249990 Addressing Worker and Community Health Impacts of Institutional and Large-Scale Biomass Burning

Wednesday, November 2, 2011

Molly Jacobs, MPH , Lowell Center for Sustainable Production, University of Massachusetts, Lowell, MA
Polly Hoppin, ScD , Environmental Health Initiative, University of Massachusetts Lowell, Lowell, MA
Richard Clapp, DSc MPH , School of Health and the Environment, Department of Work Environment, University of Massachusetts Lowell, Lowell, MA
Norman Anderson , Division of Environmental Health, Maine Department of Health and Human Services, Augusta, ME
David Brown, PhD , Environment and Human Health, Inc., North Haven, Connecticut, CT
Bolstered by renewable energy tax and other incentives, the Northeast has seen a proliferation of wood-burning to generate electrical power and heat for industries and institutions. Proponents argue that wood is a renewable resource that can be burned cleanly and efficiently, while providing "green jobs" that stimulate local economies. Yet the impacts of wood-burning on health have not been systematically taken into account in policy-making. The objective of this project is to stimulate close attention to worker and community health impacts as the development of biomass energy goes forward. Methods include: (a) assessing community and worker health impacts from production and combustion of wood biomass, and current policies aimed at protecting public health, via literature/policy reviews and key informant interviews; (b) engaging health experts and leaders in discussion about risks to health from wood biomass burning, and about policy solutions; (c) hosting a policy symposium with leaders from energy, environment and public health agencies to begin a constructive dialogue about policy solutions. Preliminary results include evidence of health risks to workers from the production and delivery of wood fuel and risks to community residents from boiler emissions and truck traffic. Priority policy opportunities identified include consideration of peak exposures in air quality regulation; using comprehensive health impact assessments in policy planning, permitting and siting decisions; removing barriers to the introduction of cleaner-burning technologies, among others. A framework for taking into account worker public health impacts early in decision-making on "green technologies" will be presented.

Learning Areas:
Public health or related public policy

Learning Objectives:
1. Describe key worker and community health hazards from thermal/electrical energy derived from wood fuel. 2. List at least 5 gaps in current policies and programs for mitigating worker and community health harms from woody-biomass energy. 3. Describe key policy opportunities to advance a more systematic incorporation of worker and public health considerations into biomass energy decision-making.

Keywords: Environmental Health, Occupational Exposure

Presenting author's disclosure statement:

Qualified on the content I am responsible for because: For over a decade, I have worked as a public health researcher focusing on (a) understanding the links between environmental and occupational exposures that contribute to illness, and (b) developing and promoting effective preventative solutions across a variety of organizational sectors.

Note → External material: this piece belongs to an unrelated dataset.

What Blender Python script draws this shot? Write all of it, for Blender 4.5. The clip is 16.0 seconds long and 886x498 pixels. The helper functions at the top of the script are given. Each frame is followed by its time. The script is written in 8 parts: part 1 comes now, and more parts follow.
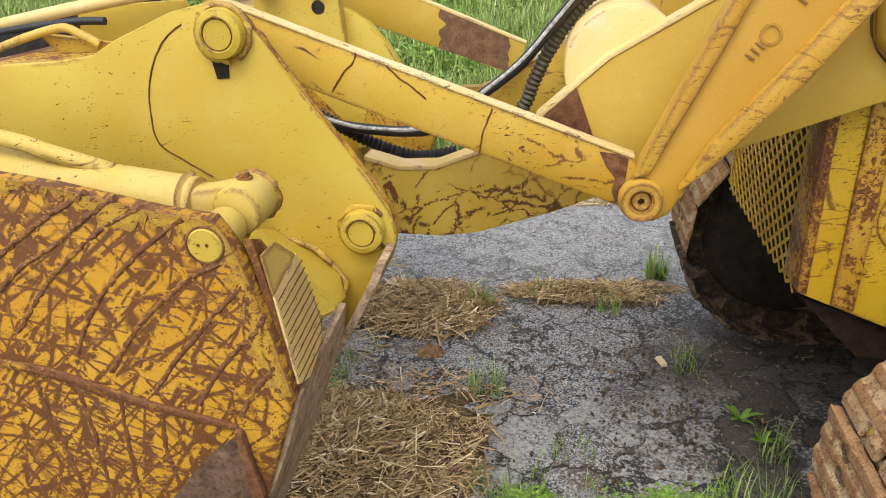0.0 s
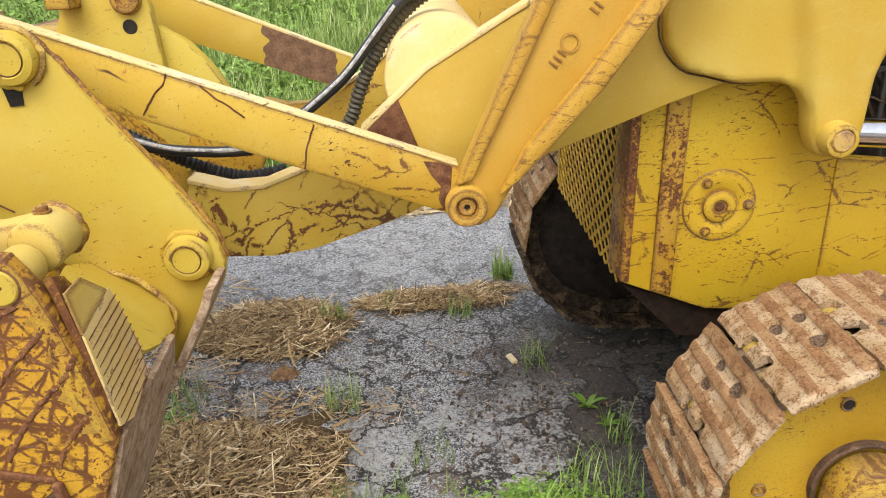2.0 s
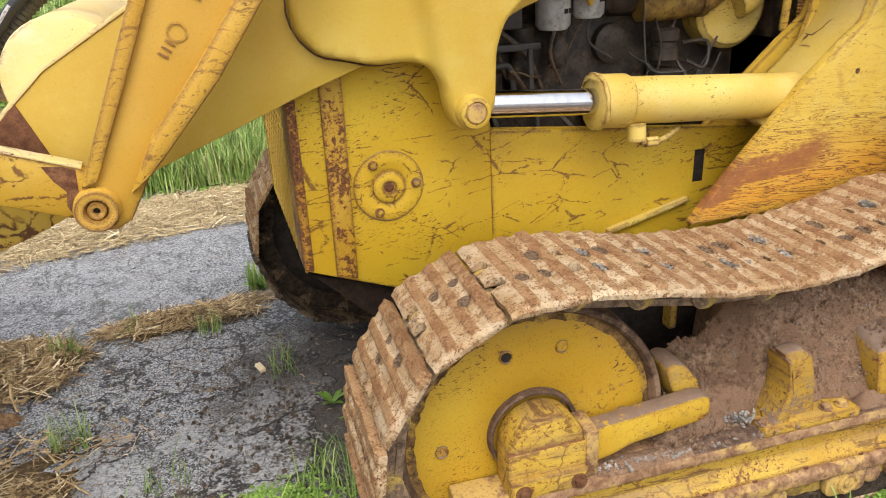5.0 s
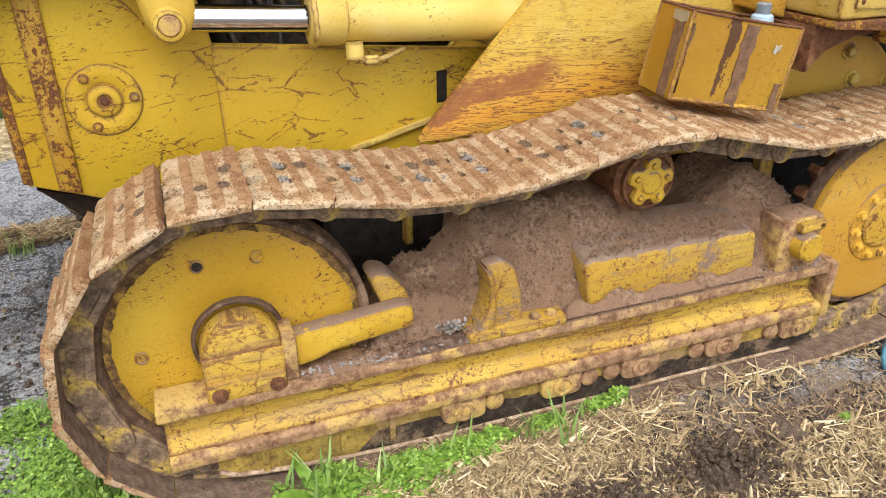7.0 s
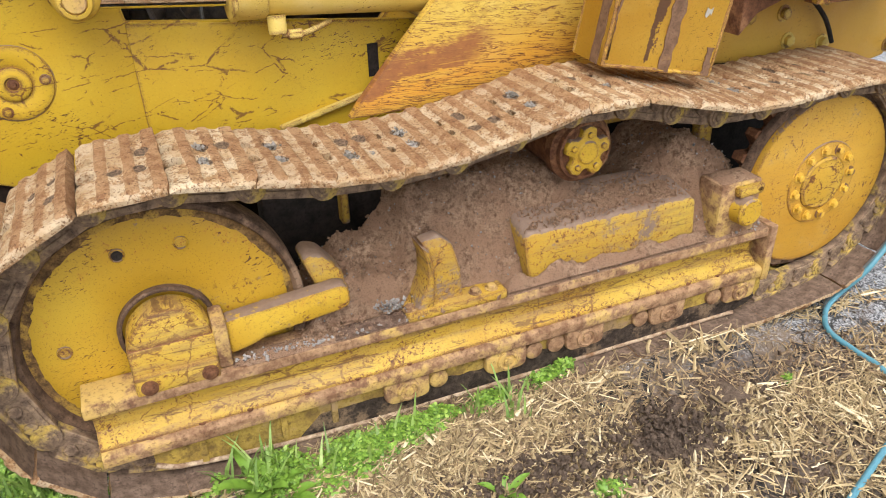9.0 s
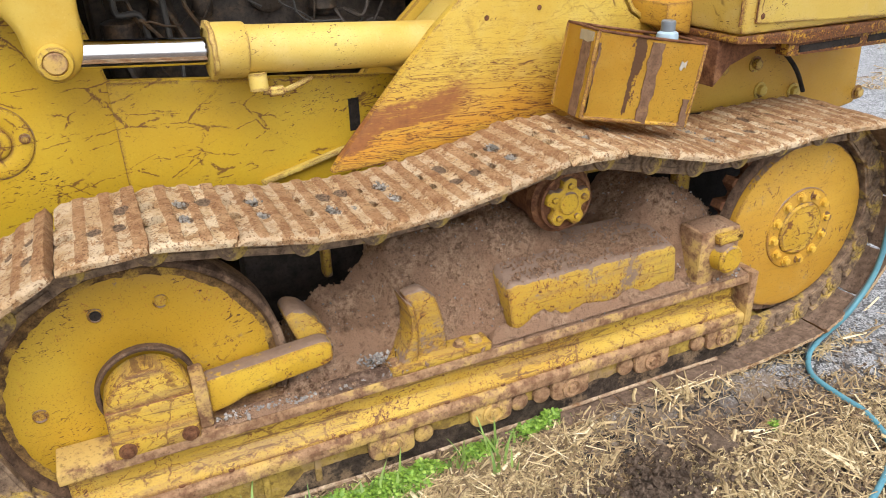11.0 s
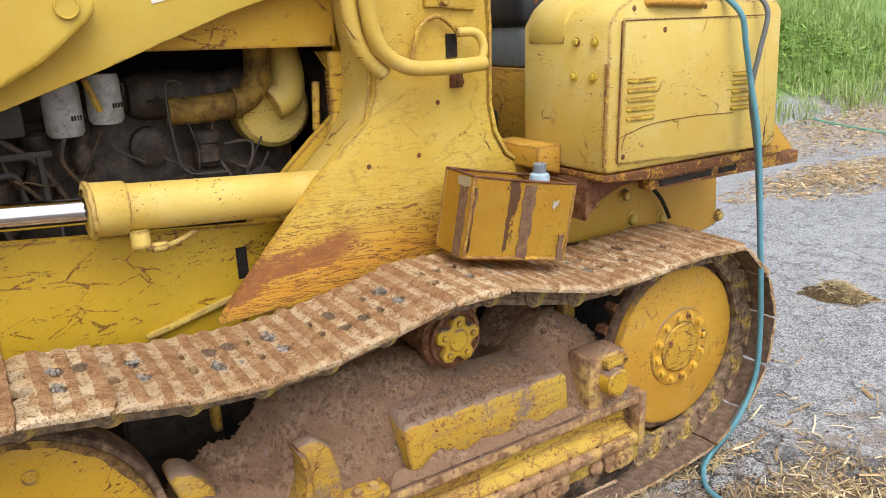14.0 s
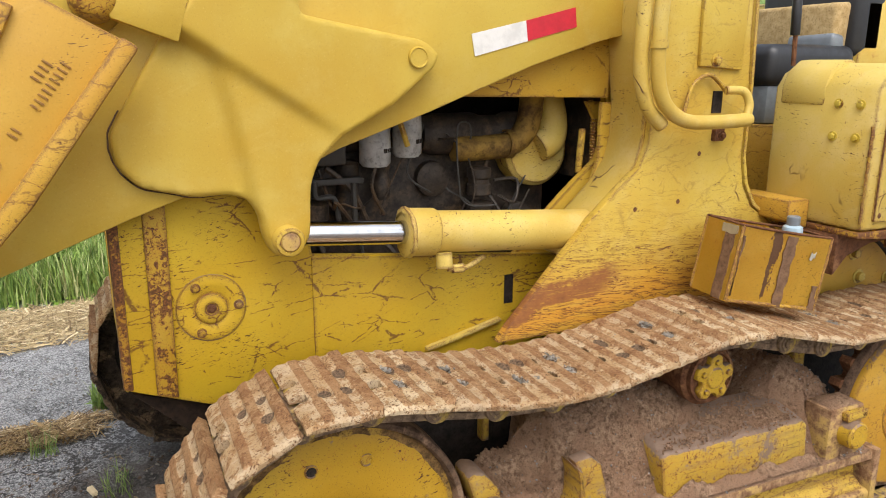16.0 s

I have worked on several research synthesis and translation projects on a range of occupational and environmental health issues. Examples of recent publications include: (1) Lessons Learned: Solutions for Workplace Safety & Health. Lowell Center. January 2011; (2) Clapp R, Jacobs M, Loechler E. “Environmental and Occupational Causes of Cancer: New Evidence 2005-2007,” Reviews on Environmental Health. 2008;23(1):1-37. (3) Jacobs M, et al. Asthma-Related Chemicals in Massachusetts: an Analysis of Toxics Use Reduction Act Data. Lowell Center. July 2009. (4) Jacobs M, Clapp R. Industrial Carcinogens: A Need for Action. Lowell Center. September 2008. (5) Jacobs M, Clapp R. Air and Water Pollutants: A Need for Action. Lowell Center. December 2008.
Any relevant financial relationships? No

I agree to comply with the American Public Health Association Conflict of Interest and Commercial Support Guidelines, and to disclose to the participants any off-label or experimental uses of a commercial product or service discussed in my presentation.